You’ve read Case Study. What’s next?

If you’ve read Case Study, you won’t need any more persuading that it’s time to catch up on this exceptional author’s other Booker-listed novel, and his best-selling book to date.

For fans of (un)True Crime…

If you enjoyed Eliza Clark’s most recent novel, Penance, you could be just as tightly grabbed by the (fictional) ‘true crime’ elements in His Bloody Project. Where Penance stitches together a series of fictional transcripts, letters and books to build its story, His Bloody Project is made up of doctor’s reports, witness accounts, trial transcripts and news reports – all of which were written by the author in the style of genuine documents of the time. Whether it’s podcasts, books or Netflix documentaries, true crime as a genre is ubiquitous today. As works of fiction, these ‘fake true crime’ books can delve deeper into the psychology – of both the criminals and the consumers – behind it.

For fans of a setting that becomes a character itself…

If you enjoyed the unsettling atmosphere and sense of place that was the backdrop of Sarah Perry’s The Essex Serpent, His Bloody Project is for you. In His Bloody Project, the hamlet of Culduie is integral to the story and almost feels to the reader as though it is a character in its own right. In The Essex Serpent, the protagonist Cora, newly resident in the fictional village of Aldwinter, becomes fascinated by rumours of a mythical creature known locally as the Essex Serpent. The setting in The Essex Serpent is fundamental in establishing the sense of claustrophobia in the book.

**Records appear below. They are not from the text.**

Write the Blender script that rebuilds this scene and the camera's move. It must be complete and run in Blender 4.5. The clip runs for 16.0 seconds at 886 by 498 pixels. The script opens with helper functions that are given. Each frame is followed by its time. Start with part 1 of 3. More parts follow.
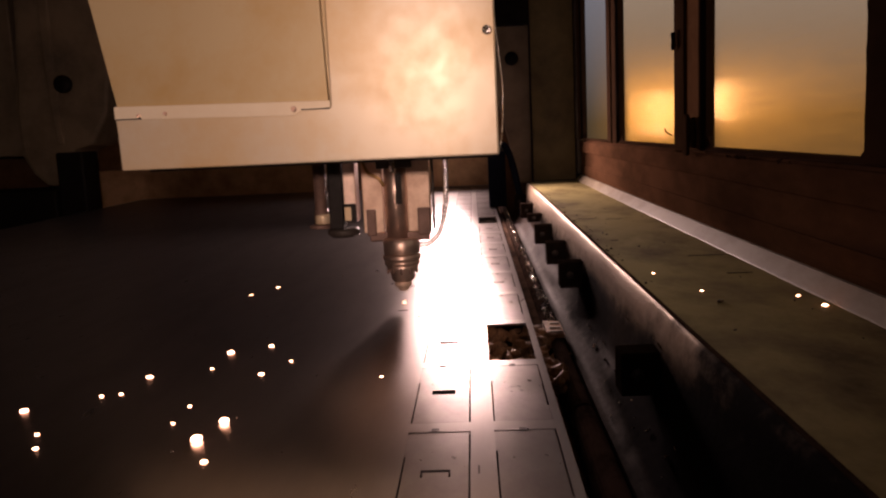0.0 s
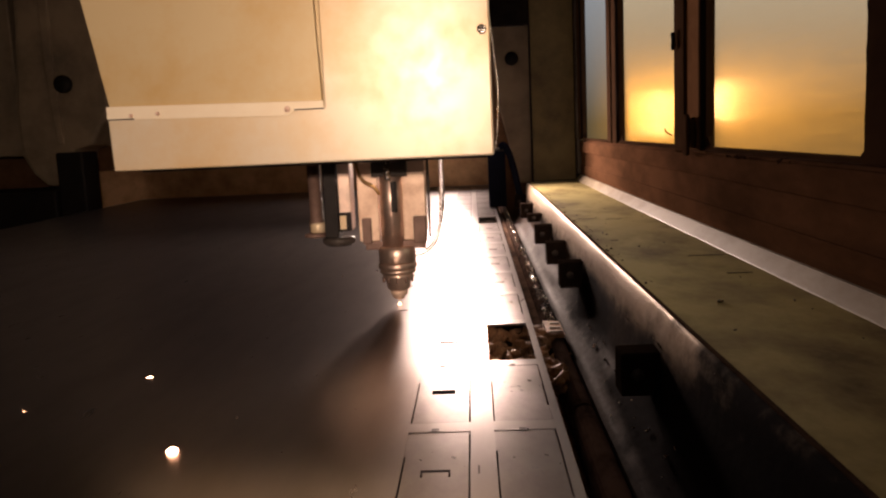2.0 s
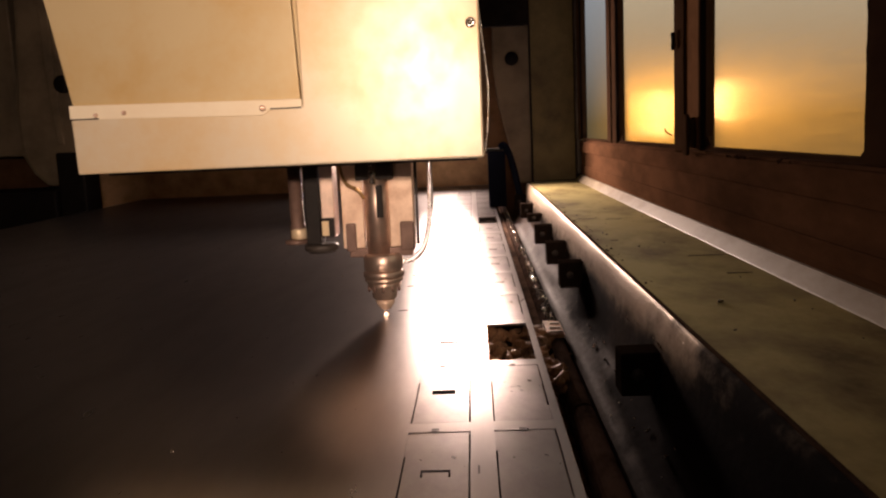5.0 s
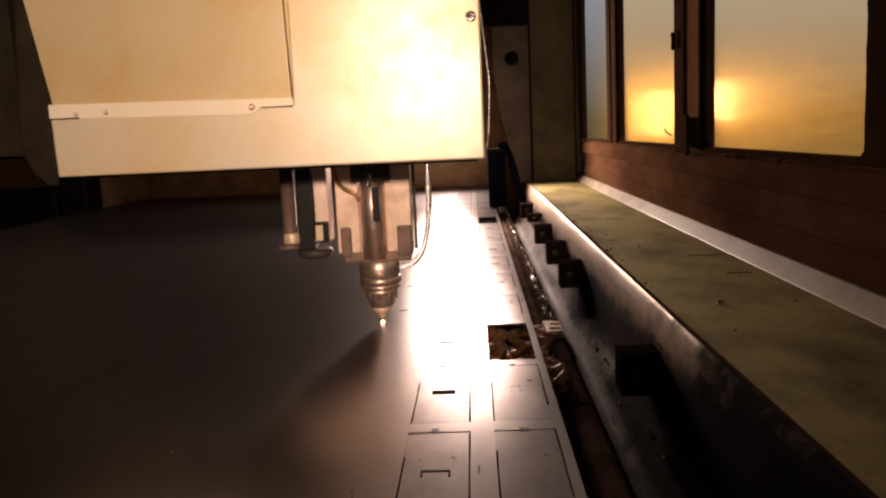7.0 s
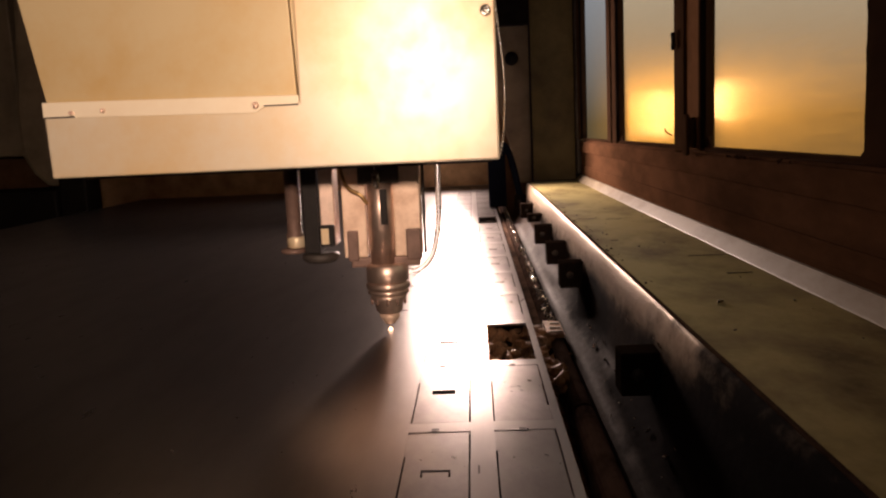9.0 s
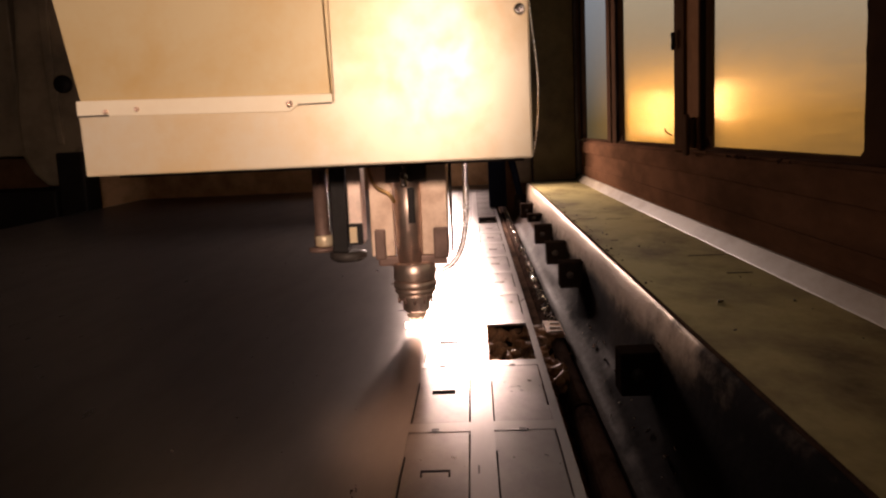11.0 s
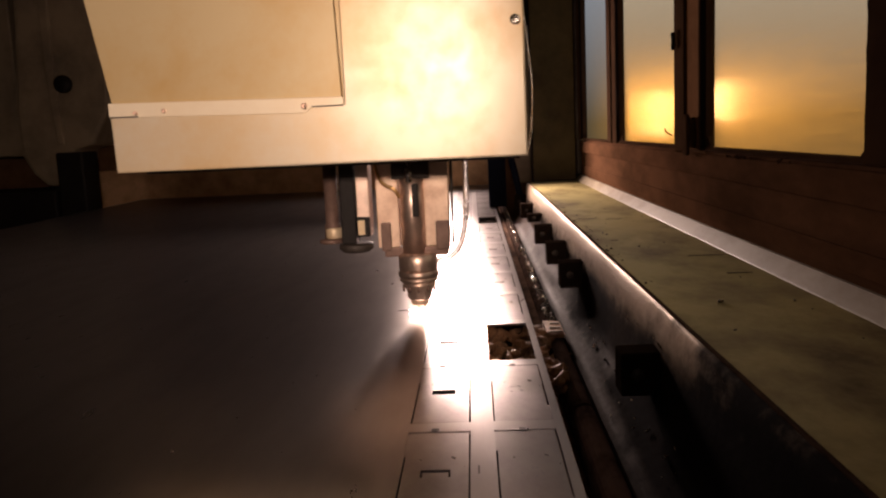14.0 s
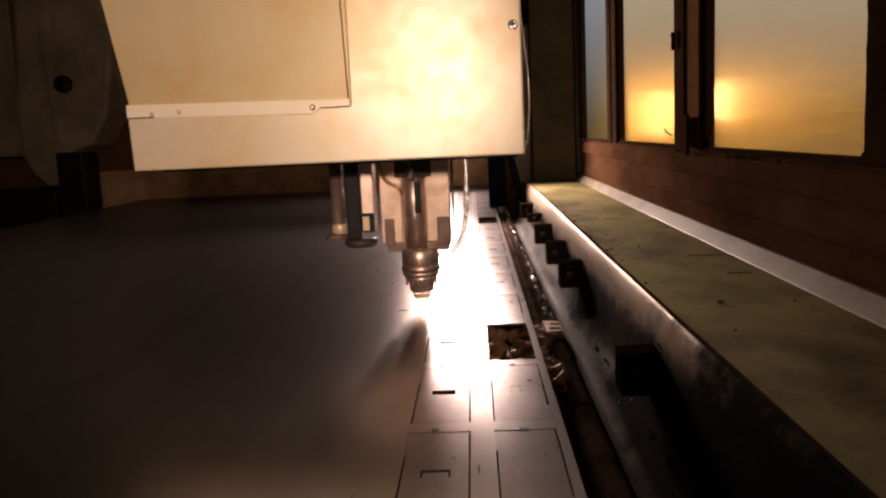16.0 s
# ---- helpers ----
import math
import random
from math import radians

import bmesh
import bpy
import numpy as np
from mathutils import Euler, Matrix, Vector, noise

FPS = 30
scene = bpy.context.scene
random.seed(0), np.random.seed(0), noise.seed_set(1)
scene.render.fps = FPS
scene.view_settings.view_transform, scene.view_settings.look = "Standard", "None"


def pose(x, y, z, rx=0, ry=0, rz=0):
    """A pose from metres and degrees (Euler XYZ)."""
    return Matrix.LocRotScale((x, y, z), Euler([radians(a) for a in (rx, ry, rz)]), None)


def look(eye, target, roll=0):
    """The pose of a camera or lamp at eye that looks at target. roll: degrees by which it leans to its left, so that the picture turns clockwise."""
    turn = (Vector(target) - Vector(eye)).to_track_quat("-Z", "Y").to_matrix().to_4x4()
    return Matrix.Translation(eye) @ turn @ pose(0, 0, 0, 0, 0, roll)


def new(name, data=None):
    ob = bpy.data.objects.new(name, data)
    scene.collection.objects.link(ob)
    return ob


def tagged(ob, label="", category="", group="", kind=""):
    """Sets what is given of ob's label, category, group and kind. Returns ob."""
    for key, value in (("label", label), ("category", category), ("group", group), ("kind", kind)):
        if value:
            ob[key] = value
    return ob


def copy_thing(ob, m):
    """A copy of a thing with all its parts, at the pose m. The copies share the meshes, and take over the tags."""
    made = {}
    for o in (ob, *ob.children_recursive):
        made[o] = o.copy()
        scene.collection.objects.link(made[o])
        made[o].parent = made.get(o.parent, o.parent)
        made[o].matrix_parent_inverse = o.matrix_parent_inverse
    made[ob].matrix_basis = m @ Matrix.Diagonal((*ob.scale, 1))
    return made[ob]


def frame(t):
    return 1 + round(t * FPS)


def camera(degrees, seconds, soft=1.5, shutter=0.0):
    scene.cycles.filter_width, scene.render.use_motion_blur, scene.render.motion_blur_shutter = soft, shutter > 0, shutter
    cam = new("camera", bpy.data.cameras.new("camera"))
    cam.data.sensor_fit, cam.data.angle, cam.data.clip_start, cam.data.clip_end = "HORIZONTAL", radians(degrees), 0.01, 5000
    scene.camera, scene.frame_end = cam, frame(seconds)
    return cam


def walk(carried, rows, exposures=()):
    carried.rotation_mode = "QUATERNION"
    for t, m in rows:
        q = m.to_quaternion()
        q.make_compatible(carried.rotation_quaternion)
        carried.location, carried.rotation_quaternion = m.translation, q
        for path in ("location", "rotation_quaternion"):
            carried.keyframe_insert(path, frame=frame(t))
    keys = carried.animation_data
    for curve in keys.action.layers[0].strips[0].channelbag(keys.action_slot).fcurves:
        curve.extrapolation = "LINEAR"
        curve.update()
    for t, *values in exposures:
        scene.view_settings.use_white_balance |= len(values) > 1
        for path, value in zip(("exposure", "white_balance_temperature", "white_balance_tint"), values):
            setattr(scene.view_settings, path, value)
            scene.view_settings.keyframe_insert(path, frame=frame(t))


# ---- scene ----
EYE = Vector((0.0, 0.0, 0.28))
AIM = Vector((-0.040468, 0.989078, -0.141730))
cam = camera(56.8, 16.0, soft=2.3)
walk(cam, [(0.0, look(EYE, EYE + AIM, -2.579)), (16.0, look(EYE, EYE + AIM, -2.579))],
     exposures=[(0.0, -0.62, 6550, 40), (0.5, -0.38, 6550, 35), (1.0, -0.13, 6550, 28), (1.5, 0.06, 6500, 26), (2.0, 0.18, 6500, 24), (4.0, 0.16, 6500, 24), (9.0, 0.04, 6500, 25),
                (11.5, -0.09, 6350, 26), (16.0, -0.05, 6350, 26)])

# ---- light: dim daylight outside the panes, a work lamp at the far end, one over the near opening ----
world = bpy.data.worlds.new("world")
scene.world = world
world.use_nodes = True
wn = world.node_tree.nodes
# dim outside: grey daylight above, brown low down standing in for the panes' amber reflections
wg, wc, wr = wn.new("ShaderNodeTexCoord"), wn.new("ShaderNodeSeparateXYZ"), wn.new("ShaderNodeValToRGB")
wr.color_ramp.elements[0].position, wr.color_ramp.elements[0].color = 0.0, (0.36, 0.25, 0.12, 1)
wr.color_ramp.elements[1].position, wr.color_ramp.elements[1].color = 0.15, (0.86, 0.88, 0.92, 1)
world.node_tree.links.new(wg.outputs["Generated"], wc.inputs[0])
world.node_tree.links.new(wc.outputs[2], wr.inputs[0])
world.node_tree.links.new(wr.outputs[0], wn["Background"].inputs[0])
wn["Background"].inputs[1].default_value = 0.54


def lamp(name, kind, m, watts, colour, **more):
    data = bpy.data.lights.new(name, kind)
    data.energy, data.color = watts, colour
    for key, value in more.items():
        if key == "size":
            data.size = value
        if key == "size_y":
            data.shape, data.size_y = "RECTANGLE", value
        if key == "spot":
            data.spot_size, data.spot_blend = value, 0.7
        if key == "radius":
            data.shadow_soft_size = value
    ob = new(name, data)
    ob.matrix_world = m
    return ob


FAR_LAMP = Vector((-0.06, 2.66, 0.335))
NEAR_LAMP = Vector((-0.085, 0.02, 0.430))
lamp("far_light", "AREA", look(FAR_LAMP, (-0.02, 1.2, 0.05)), 12.0, (1.0, 0.78, 0.60), size=0.06, size_y=0.12)
END_LAMP = Vector((-0.130, 3.88, 0.315))
lamp("end_light", "AREA", look(END_LAMP, (-0.05, 1.2, 0.0)), 13.5, (1.0, 0.80, 0.64), size=0.11, size_y=0.20)
lamp("near_light", "SPOT", look(NEAR_LAMP, (-0.36, 1.13, 0.33)), 31.5, (1.0, 0.76, 0.52), spot=radians(58), radius=0.035)


# ---- materials ----
def material(name, colour, rough=0.5, metal=0.0, other=None, scale=6.0, amount=0.5, bump=0.15, fine=120.0,
             stretch=(1, 1, 1), rough_vary=0.12, emit=0.0, coat=0.0, spec=0.5):
    """Two scales of noise: stains that mix in a second colour, and fine grain in the relief and the gloss."""
    m = bpy.data.materials.new(name)
    m.use_nodes = True
    nt = m.node_tree
    n, k = nt.nodes, nt.links
    b = n["Principled BSDF"]
    b.inputs["Metallic"].default_value = metal
    b.inputs["Specular IOR Level"].default_value = spec
    b.inputs["Coat Weight"].default_value = coat
    if emit:
        b.inputs["Base Color"].default_value = (*colour, 1)
        b.inputs["Emission Color"].default_value = (*colour, 1)
        b.inputs["Emission Strength"].default_value = emit
        return m
    other = other or tuple(c * 0.6 for c in colour)
    co = n.new("ShaderNodeTexCoord")
    mp = n.new("ShaderNodeMapping")
    mp.inputs["Scale"].default_value = stretch
    k.new(co.outputs["Object"], mp.inputs[0])
    big, small = n.new("ShaderNodeTexNoise"), n.new("ShaderNodeTexNoise")
    big.inputs["Scale"].default_value, big.inputs["Detail"].default_value, big.inputs["Roughness"].default_value = scale, 6, 0.65
    small.inputs["Scale"].default_value, small.inputs["Detail"].default_value = fine, 4
    k.new(mp.outputs[0], big.inputs[0])
    k.new(mp.outputs[0], small.inputs[0])
    ramp = n.new("ShaderNodeMapRange")
    ramp.inputs[1].default_value, ramp.inputs[2].default_value = 0.42, 0.68
    ramp.inputs[3].default_value, ramp.inputs[4].default_value = 0.0, amount
    k.new(big.outputs[0], ramp.inputs[0])
    info = n.new("ShaderNodeObjectInfo")
    mix = n.new("ShaderNodeMix")
    mix.data_type = "RGBA"
    mix.inputs["A"].default_value, mix.inputs["B"].default_value = (*colour, 1), (*other, 1)
    k.new(ramp.outputs[0], mix.inputs["Factor"])
    hue = n.new("ShaderNodeHueSaturation")
    vary = n.new("ShaderNodeMapRange")
    vary.inputs[3].default_value, vary.inputs[4].default_value = 0.92, 1.08
    k.new(info.outputs["Random"], vary.inputs[0])
    k.new(vary.outputs[0], hue.inputs["Value"])
    k.new(mix.outputs["Result"], hue.inputs["Color"])
    k.new(hue.outputs[0], b.inputs["Base Color"])
    add = n.new("ShaderNodeMath")
    add.operation = "MULTIPLY_ADD"
    add.inputs[1].default_value, add.inputs[2].default_value = rough_vary * 2, rough - rough_vary
    k.new(small.outputs[0], add.inputs[0])
    more = n.new("ShaderNodeMath")
    more.operation = "MULTIPLY_ADD"
    more.inputs[1].default_value = rough_vary
    k.new(ramp.outputs[0], more.inputs[0])
    k.new(add.outputs[0], more.inputs[2])
    k.new(more.outputs[0], b.inputs["Roughness"])
    if bump:
        bp = n.new("ShaderNodeBump")
        bp.inputs["Strength"].default_value, bp.inputs["Distance"].default_value = bump, 0.002
        k.new(small.outputs[0], bp.inputs["Height"])
        k.new(bp.outputs[0], b.inputs["Normal"])
    return m


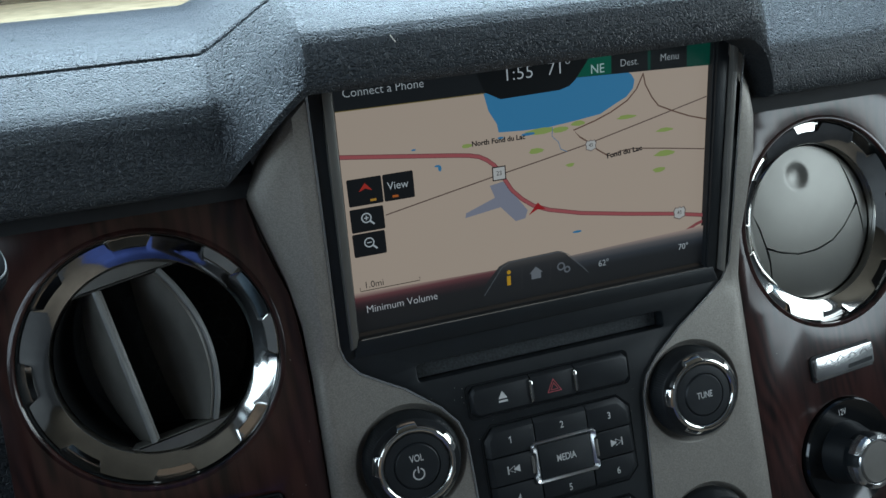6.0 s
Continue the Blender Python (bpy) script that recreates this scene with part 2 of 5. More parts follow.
LOWER = material("grey_green_lower_panel", (0.034, 0.040, 0.041), 0.5, patch=35, grain=(620, 0.15), specular=0.35)
GROUND = material("dry_asphalt", (0.055, 0.055, 0.055), 0.9, second=(0.04, 0.04, 0.042), patch=3, fine=(60, 0.6))
SEATBACK = material("tan_seat_leather", (0.13, 0.085, 0.05), 0.6, patch=20, fine=(500, 0.4))
SHROUD = material("smooth_grey_green_plastic", (0.015, 0.0195, 0.0200), 0.48, patch=40, fine=(1500, 0.12), specular=0.35)
WOOD, SILVER, GLASS = wood_material(), silver_material(), glass_material()

# ---- mesh helpers ----


def basis(o, yaw, tilt):
    """A face that stands at o: x to its right, y up along it, z out of it towards the seats."""
    a, t = radians(yaw), radians(tilt)
    u, b = Vector((math.cos(a), math.sin(a), 0)), Vector((-math.sin(a), math.cos(a), 0))
    v = b * math.sin(t) + Vector((0, 0, 1)) * math.cos(t)
    m = Matrix((u, v, u.cross(v))).transposed().to_4x4()
    m.translation = o
    return m


STACK = basis((0.2585, 0.3467, 1.0318), 0, 15)
SCREEN = basis((0.2585, 0.372, 1.0905), 0, 0)
DRIVER = basis((0.0837, 0.3835, 1.0893), -5.1, 15.4)
PASSENGER = basis((0.4333, 0.3835, 1.0893), 5.1, 15.4)
CLUSTER = basis((-0.085, 0.472, 1.09), 0, 15)
COLUMN = basis((-0.2128, 0.1802, 1.0452), 0, 20)
SIDEWALL = basis((0.0, 0.3880, 1.03), 0, 8)


def at(m, x, y, z=0.0, turn=0.0):
    """The pose at millimetres x, y, z of the face m, turned in the face by so many degrees."""
    return m @ Matrix.Translation((x * 0.001, y * 0.001, z * 0.001)) @ Matrix.Rotation(radians(turn), 4, "Z")


def mm(pts):
    return [tuple(c * 0.001 for c in p) for p in pts]


def thing(name, m, label, category, group="", kind=""):
    ob = new(name)
    ob.empty_display_size = 0.01
    ob.matrix_basis = m
    return tagged(ob, label, category, group, kind)


def part(name, bm, mat, parent=None, label="", m=None, angle=32):
    """Links a bmesh as one mesh object under a thing or a part."""
    bmesh.ops.remove_doubles(bm, verts=bm.verts, dist=1e-7)
    me = bpy.data.meshes.new(name)
    bm.to_mesh(me)
    bm.free()
    me.materials.append(mat)
    me.shade_smooth()
    me.set_sharp_from_angle(angle=radians(angle))
    ob = new(name, me)
    ob.parent = parent
    if m is not None:
        ob.matrix_basis = m
    if label:
        ob["label"] = label
    return ob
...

In His Bloody Project, Culduie (in this case a real setting) is even smaller, consisting of just a few houses whose inhabitants were under the constant close scrutiny and control of the local laird’s vindictive constable, his right-hand man.  If you were truly engrossed by Aldwinter and its dark secrets when you read The Essex Serpent, you will find yourself hooked by the story of Roddy Macrae and his family in their very small community in His Bloody Project.

Whatever the prompt…

… read it for yourself and see. Because a million avid fans around the world can’t be wrong!